• **DESCRIPTION OF THE TASK**
Can you transcribe the data exactly? Leave the pictures out.

• **DATASET EXCERPT**
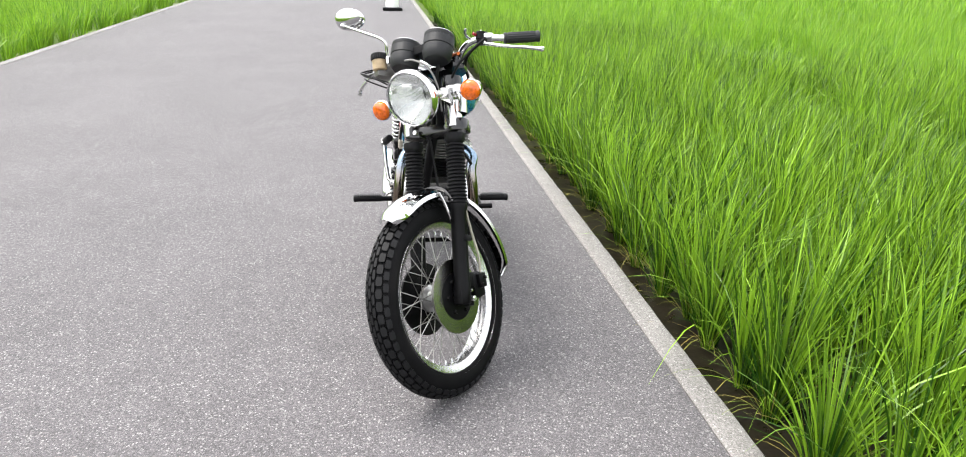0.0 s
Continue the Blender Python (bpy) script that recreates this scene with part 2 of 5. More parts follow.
def heat_stain(name):
    """Chromed pipe browned by heat along its bend and blued where it leaves the head."""
    m = WORN_CHROME.copy()
    m.name = name
    n, l = m.node_tree.nodes, m.node_tree.links
    b = n["Principled BSDF"]
    here = n.new("ShaderNodeSeparateXYZ")
    l.new(n.new("ShaderNodeTexCoord").outputs["Object"], here.inputs[0])
    reach = n.new("ShaderNodeMapRange")
    reach.inputs[1].default_value, reach.inputs[2].default_value = 0.26, 0.66
    l.new(here.outputs[2], reach.inputs[0])
    ramp = n.new("ShaderNodeValToRGB")
    stops = ((0.0, (0.78, 0.77, 0.75)), (0.25, (0.6, 0.54, 0.48)), (0.55, (0.36, 0.28, 0.22)), (0.75, (0.5, 0.46, 0.44)), (0.9, (0.4, 0.55, 0.72)))
    while len(ramp.color_ramp.elements) < len(stops):
        ramp.color_ramp.elements.new(0.5)
    for e, (p, c) in zip(ramp.color_ramp.elements, stops):
        e.position, e.color = p, (*c, 1)
    l.new(reach.outputs[0], ramp.inputs[0])
    tint = n.new("ShaderNodeMix")
    tint.data_type, tint.blend_type = "RGBA", "MULTIPLY"
    tint.inputs[0].default_value = 1.0
    l.new(b.inputs["Base Color"].links[0].from_socket, tint.inputs[6])
    l.new(ramp.outputs[0], tint.inputs[7])
    l.new(tint.outputs[2], b.inputs["Base Color"])
    return m


PIPE = heat_stain("heat_stained_chrome")


def glass_material():
    """Thin clear glass: see-through, with a faint gloss."""
    m = bpy.data.materials.new("clear_glass")
    m.use_nodes = True
    n, l = m.node_tree.nodes, m.node_tree.links
    clear, gloss, mix = n.new("ShaderNodeBsdfTransparent"), n.new("ShaderNodeBsdfGlossy"), n.new("ShaderNodeMixShader")
    clear.inputs[0].default_value, gloss.inputs["Roughness"].default_value = (0.96, 0.97, 0.97, 1), 0.03
    mix.inputs[0].default_value = 0.06
    l.new(clear.outputs[0], mix.inputs[1])
    l.new(gloss.outputs[0], mix.inputs[2])
    l.new(mix.outputs[0], n["Material Output"].inputs["Surface"])
    return m


GLASS = glass_material()


def leaf_material(name, low, high, value):
    """Thin leaf blades: a given colour range, some light passing through, each blade a little different."""
    m = bpy.data.materials.new(name)
    m.use_nodes = True
    n, l = m.node_tree.nodes, m.node_tree.links
    b = n["Principled BSDF"]
    b.inputs["Roughness"].default_value = 0.38
    b.inputs["Specular IOR Level"].default_value = 0.45
    r = n.new("ShaderNodeValToRGB")
    r.color_ramp.elements[0].color, r.color_ramp.elements[1].color = (*low, 1), (*high, 1)
    mid = r.color_ramp.elements.new(0.5)
    mid.color = (*[a * 0.55 + c * 0.45 for a, c in zip(low, high)], 1)
    l.new(n.new("ShaderNodeNewGeometry").outputs["Random Per Island"], r.inputs[0])
    t = n.new("ShaderNodeTexNoise")
    t.inputs["Scale"].default_value = 0.8
    l.new(n.new("ShaderNodeTexCoord").outputs["Object"], t.inputs["Vector"])
    mr = n.new("ShaderNodeMapRange")
    mr.inputs[3].default_value, mr.inputs[4].default_value = value * 0.85, value * 1.15
    l.new(t.outputs["Fac"], mr.inputs[0])
    t2 = n.new("ShaderNodeTexNoise")
    t2.inputs["Scale"].default_value, t2.inputs["Detail"].default_value = 4.5, 3.0
    l.new(n.new("ShaderNodeTexCoord").outputs["Object"], t2.inputs["Vector"])
    mr2 = n.new("ShaderNodeMapRange")
    mr2.inputs[1].default_value, mr2.inputs[2].default_value, mr2.inputs[3].default_value, mr2.inputs[4].default_value = 0.32, 0.68, 0.78, 1.22
    l.new(t2.outputs["Fac"], mr2.inputs[0])
    both = n.new("ShaderNodeMath")
    both.operation = "MULTIPLY"
    l.new(mr.outputs[0], both.inputs[0])
    l.new(mr2.outputs[0], both.inputs[1])
    hs = n.new("ShaderNodeHueSaturation")
    l.new(both.outputs[0], hs.inputs["Value"])
    l.new(r.outputs[0], hs.inputs["Color"])
    l.new(hs.outputs[0], b.inputs["Base Color"])
    tr = n.new("ShaderNodeBsdfTranslucent")
    l.new(hs.outputs[0], tr.inputs["Color"])
    mx = n.new("ShaderNodeMixShader")
    mx.inputs[0].default_value = 0.32
    l.new(b.outputs[0], mx.inputs[1])
    l.new(tr.outputs[0], mx.inputs[2])
    l.new(mx.outputs[0], n["Material Output"].inputs["Surface"])
    return m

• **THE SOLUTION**
0.0 s
Continue the Blender Python (bpy) script that recreates this scene with part 2 of 5. More parts follow.
def heat_stain(name):
    """Chromed pipe browned by heat along its bend and blued where it leaves the head."""
    m = WORN_CHROME.copy()
    m.name = name
    n, l = m.node_tree.nodes, m.node_tree.links
    b = n["Principled BSDF"]
    here = n.new("ShaderNodeSeparateXYZ")
    l.new(n.new("ShaderNodeTexCoord").outputs["Object"], here.inputs[0])
    reach = n.new("ShaderNodeMapRange")
    reach.inputs[1].default_value, reach.inputs[2].default_value = 0.26, 0.66
    l.new(here.outputs[2], reach.inputs[0])
    ramp = n.new("ShaderNodeValToRGB")
    stops = ((0.0, (0.78, 0.77, 0.75)), (0.25, (0.6, 0.54, 0.48)), (0.55, (0.36, 0.28, 0.22)), (0.75, (0.5, 0.46, 0.44)), (0.9, (0.4, 0.55, 0.72)))
    while len(ramp.color_ramp.elements) < len(stops):
        ramp.color_ramp.elements.new(0.5)
    for e, (p, c) in zip(ramp.color_ramp.elements, stops):
        e.position, e.color = p, (*c, 1)
    l.new(reach.outputs[0], ramp.inputs[0])
    tint = n.new("ShaderNodeMix")
    tint.data_type, tint.blend_type = "RGBA", "MULTIPLY"
    tint.inputs[0].default_value = 1.0
    l.new(b.inputs["Base Color"].links[0].from_socket, tint.inputs[6])
    l.new(ramp.outputs[0], tint.inputs[7])
    l.new(tint.outputs[2], b.inputs["Base Color"])
    return m


PIPE = heat_stain("heat_stained_chrome")


def glass_material():
    """Thin clear glass: see-through, with a faint gloss."""
    m = bpy.data.materials.new("clear_glass")
    m.use_nodes = True
    n, l = m.node_tree.nodes, m.node_tree.links
    clear, gloss, mix = n.new("ShaderNodeBsdfTransparent"), n.new("ShaderNodeBsdfGlossy"), n.new("ShaderNodeMixShader")
    clear.inputs[0].default_value, gloss.inputs["Roughness"].default_value = (0.96, 0.97, 0.97, 1), 0.03
    mix.inputs[0].default_value = 0.06
    l.new(clear.outputs[0], mix.inputs[1])
    l.new(gloss.outputs[0], mix.inputs[2])
    l.new(mix.outputs[0], n["Material Output"].inputs["Surface"])
    return m


GLASS = glass_material()


def leaf_material(name, low, high, value):
    """Thin leaf blades: a given colour range, some light passing through, each blade a little different."""
    m = bpy.data.materials.new(name)
    m.use_nodes = True
    n, l = m.node_tree.nodes, m.node_tree.links
    b = n["Principled BSDF"]
    b.inputs["Roughness"].default_value = 0.38
    b.inputs["Specular IOR Level"].default_value = 0.45
    r = n.new("ShaderNodeValToRGB")
    r.color_ramp.elements[0].color, r.color_ramp.elements[1].color = (*low, 1), (*high, 1)
    mid = r.color_ramp.elements.new(0.5)
    mid.color = (*[a * 0.55 + c * 0.45 for a, c in zip(low, high)], 1)
    l.new(n.new("ShaderNodeNewGeometry").outputs["Random Per Island"], r.inputs[0])
    t = n.new("ShaderNodeTexNoise")
    t.inputs["Scale"].default_value = 0.8
    l.new(n.new("ShaderNodeTexCoord").outputs["Object"], t.inputs["Vector"])
    mr = n.new("ShaderNodeMapRange")
    mr.inputs[3].default_value, mr.inputs[4].default_value = value * 0.85, value * 1.15
    l.new(t.outputs["Fac"], mr.inputs[0])
    t2 = n.new("ShaderNodeTexNoise")
    t2.inputs["Scale"].default_value, t2.inputs["Detail"].default_value = 4.5, 3.0
    l.new(n.new("ShaderNodeTexCoord").outputs["Object"], t2.inputs["Vector"])
    mr2 = n.new("ShaderNodeMapRange")
    mr2.inputs[1].default_value, mr2.inputs[2].default_value, mr2.inputs[3].default_value, mr2.inputs[4].default_value = 0.32, 0.68, 0.78, 1.22
    l.new(t2.outputs["Fac"], mr2.inputs[0])
    both = n.new("ShaderNodeMath")
    both.operation = "MULTIPLY"
    l.new(mr.outputs[0], both.inputs[0])
    l.new(mr2.outputs[0], both.inputs[1])
    hs = n.new("ShaderNodeHueSaturation")
    l.new(both.outputs[0], hs.inputs["Value"])
    l.new(r.outputs[0], hs.inputs["Color"])
    l.new(hs.outputs[0], b.inputs["Base Color"])
    tr = n.new("ShaderNodeBsdfTranslucent")
    l.new(hs.outputs[0], tr.inputs["Color"])
    mx = n.new("ShaderNodeMixShader")
    mx.inputs[0].default_value = 0.32
    l.new(b.outputs[0], mx.inputs[1])
    l.new(tr.outputs[0], mx.inputs[2])
    l.new(mx.outputs[0], n["Material Output"].inputs["Surface"])
    return m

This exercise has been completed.